Leonard no se atrevía a girarse. El cielo era azul y chato. Le impresionaba la vista tan abierta. Le angustiaba el vacío escenificado ante él. Sentía los pulmones llenándose de aquel aire denso, poco apoco. Se hubiera sentado en la cabina de haber estado solo.
Pasaron los minutos. Arthur no decía nada. De la cháchara jovial había pasado a un frío silencio. Leonard tendría que haberse negado a subir en aquel trasto con Arthur. Era una idea absurda. No tenían nada de qué hablar. Leonard despreciaba a Arthur. No se merecía a Amelia. Era un hombre aburrido con disfraz de ganador. Un geómetra de las finanzas. Tan fatuo como el globo. Tan lleno de amor propio que podría salir volando. Leonard tuvo una visión de Arthur hinchándose como un globo y elevándose en el cielo. Se perdía en el infinito y no regresaba nunca más. Y Amelia y él eran felices por fin… Sintió unas gotas en la cara. Estaba empezando a llover, como la noche de la fiesta. Amelia le había dicho entonces que no podía verle más. Se tenía que acabar su aventura o todos iban a sufrir. Era verdad que Leonard le había devuelto la vida cuando se creía muerta. Marchita por un matrimonio infeliz. Pero ahora, eso tenía que acabar. Leonard, que había llevado sus emociones al límite con Amelia, se había roto en mil pedazos esa noche. Y desde entonces, y de eso hacía dos meses, había deambulado como un zombi por la vida. Una vida que ya no le era propia. Cuando Amelia le había invitado a ir con ella en globo, había creído ver una esperanza de reconciliación. Pero ahora estaba solo… con Arthur.
—Amelia hubiera disfrutado con este viaje -La lluvia se hizo más fuerte. Arthur accionó una de las manivelas del quemador. La llama de fuego rugió. El globo ascendió —Claro que el médico le ha dicho que no viaje en su estado.

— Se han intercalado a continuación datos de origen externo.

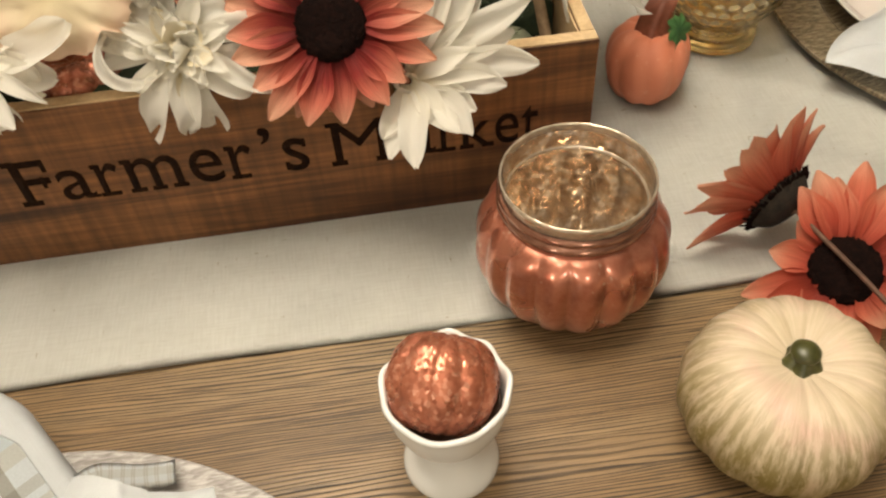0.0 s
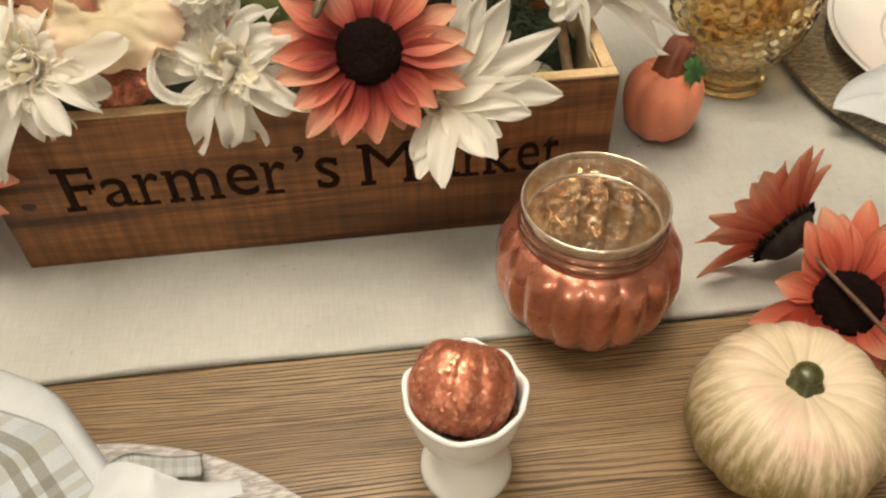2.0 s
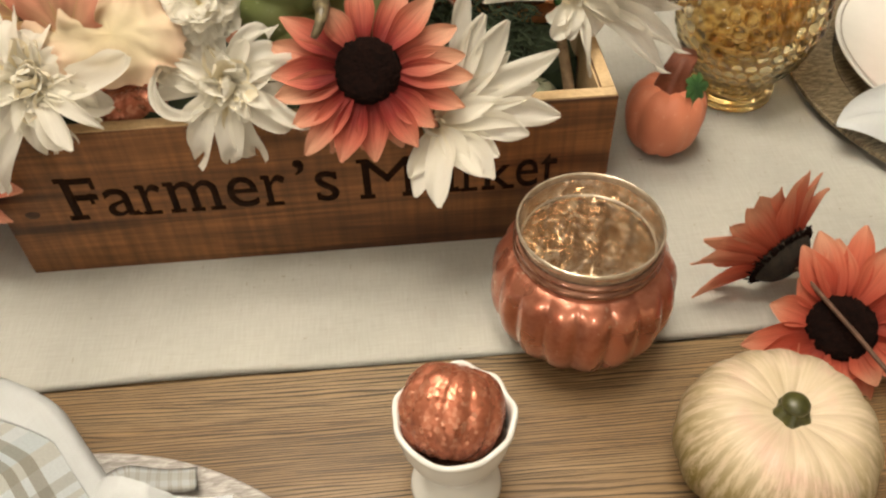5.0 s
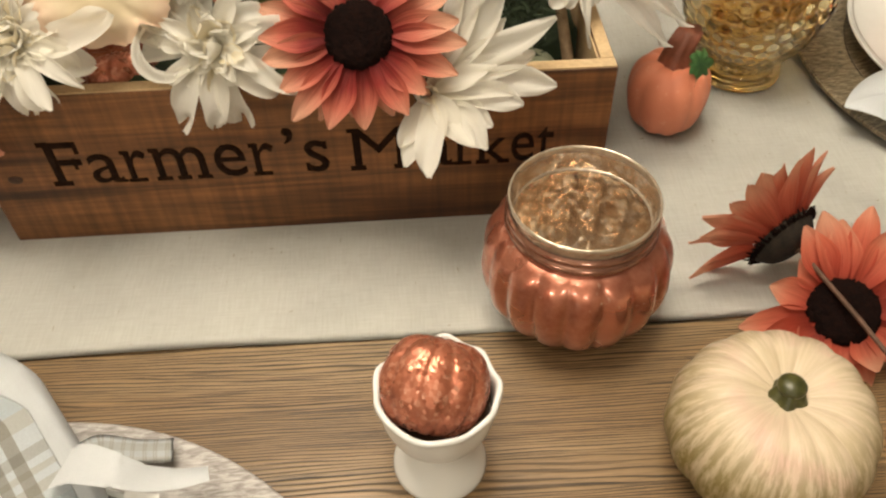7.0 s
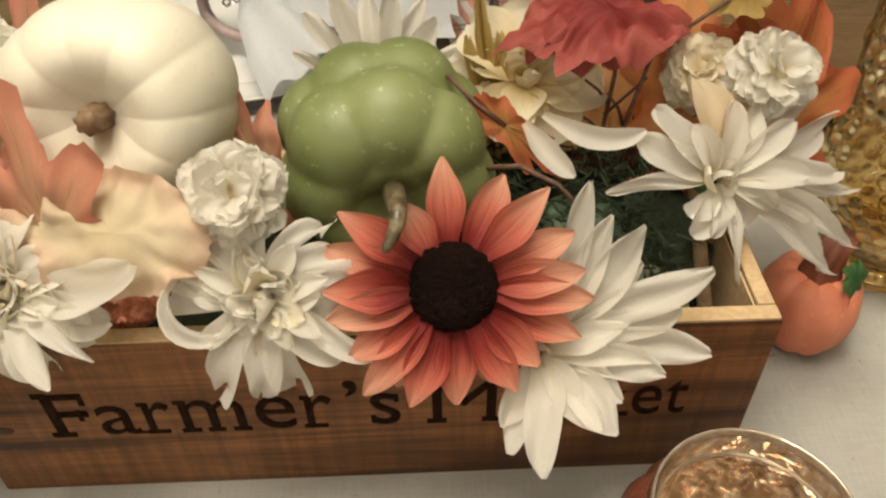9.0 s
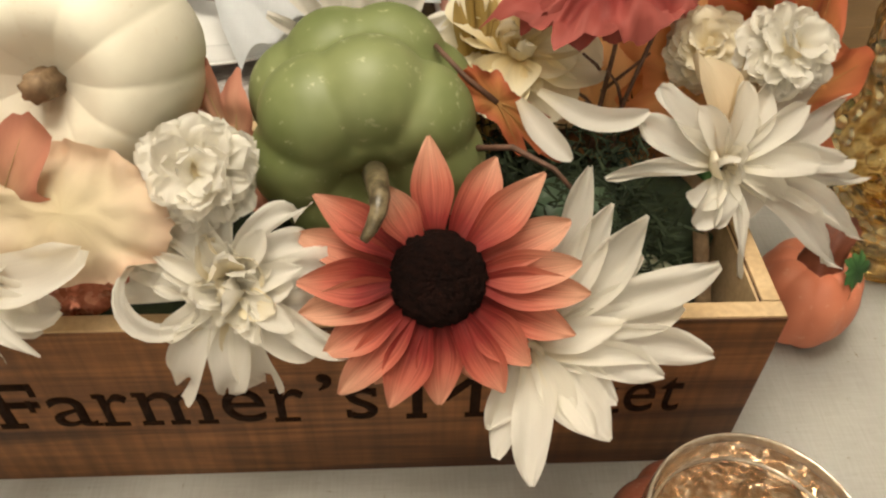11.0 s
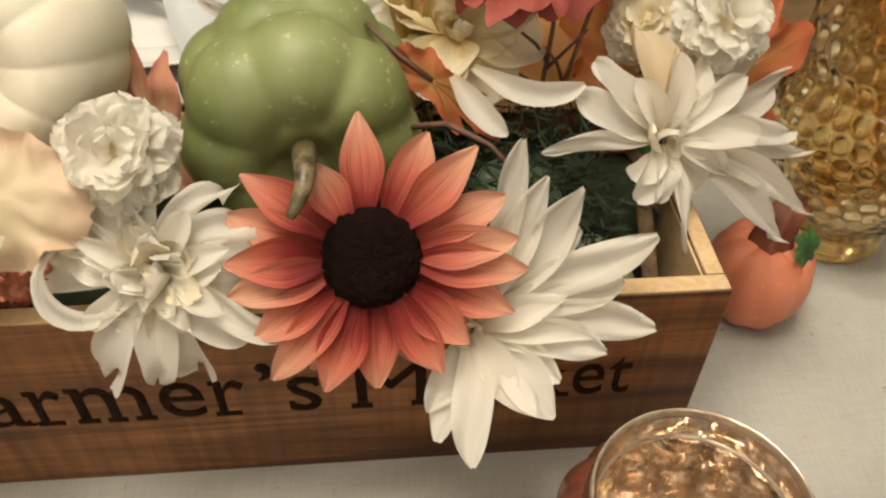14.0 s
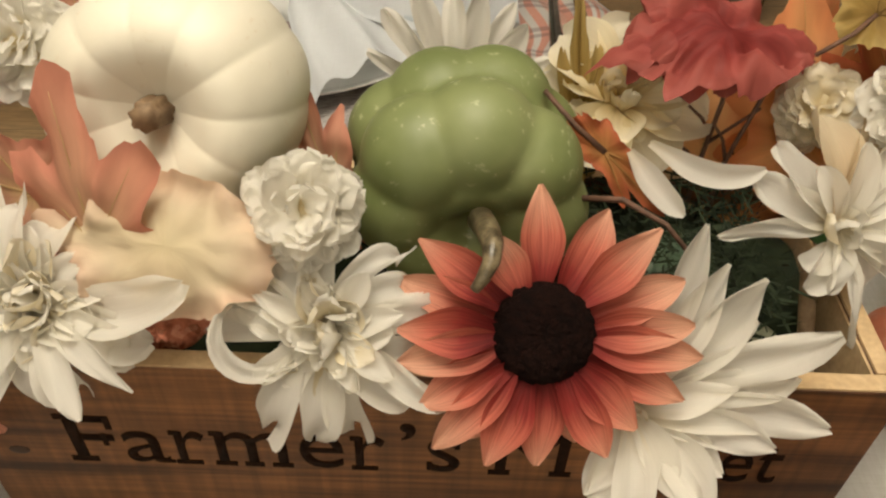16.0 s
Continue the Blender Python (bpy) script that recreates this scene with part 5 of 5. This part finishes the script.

Leonard había conseguido soltarse de la cesta y por primera vez en todo el viaje permanecía de pie sin apoyo.
—Vamos a tener un hijo—dijo Arthur y lo miró a los ojos.
Leonard se volvió de espaldas bruscamente. La lluvia y el viento le azotaron en la cara.
—Yo creo que la vida siempre te recompensa, Leonard —. Prosiguió Arthur, que se había acercado a él y le hablaba pegado a su cogote—. Yo voy a criar a un niño que se que no es mío y tú nunca vas a ver a tu hijo.
Ahora se lo explicaba todo. Amelia en la fiesta estaba tan rara. Sus ojos le rehuían constantemente. Había cambiado de la noche a la mañana y Leonard no entendía por qué.
Y así que esa era la razón de la invitación. Todo había sido planeado por Arthur.
—No voy a resignarme, Arthur -se sentía invadido por un nuevo vigor- Amelia solo te tiene miedo, nada más. Ella no te quiere. Nunca te ha querido.
Pero Arthur, hombre planificador y estratega, ya había contado con eso, por supuesto.
—Todo el mundo sabe que te marean las alturas, Leonard. Ha sido un milagro que te subieras a este globo. Te has puesto un poco nervioso. Yo te pedí que te calmaras, pero mientras yo maniobraba, fuiste un imprudente y no pude evitarlo. Estas cosas son rápidas, tontas, fatales.
Leonard intentó zafarse del abrazo de Arthur, pero lo había inmovilizado y lo empujaba.
Perdió la batalla. Nunca había imaginado que acabaría sus días así, lanzado desde un globo a dos mil metros de altura, una tarde de tormenta. Pero siempre había sabido en su interior y sin género de dudas que lo suyo con Amelia acabaría mal.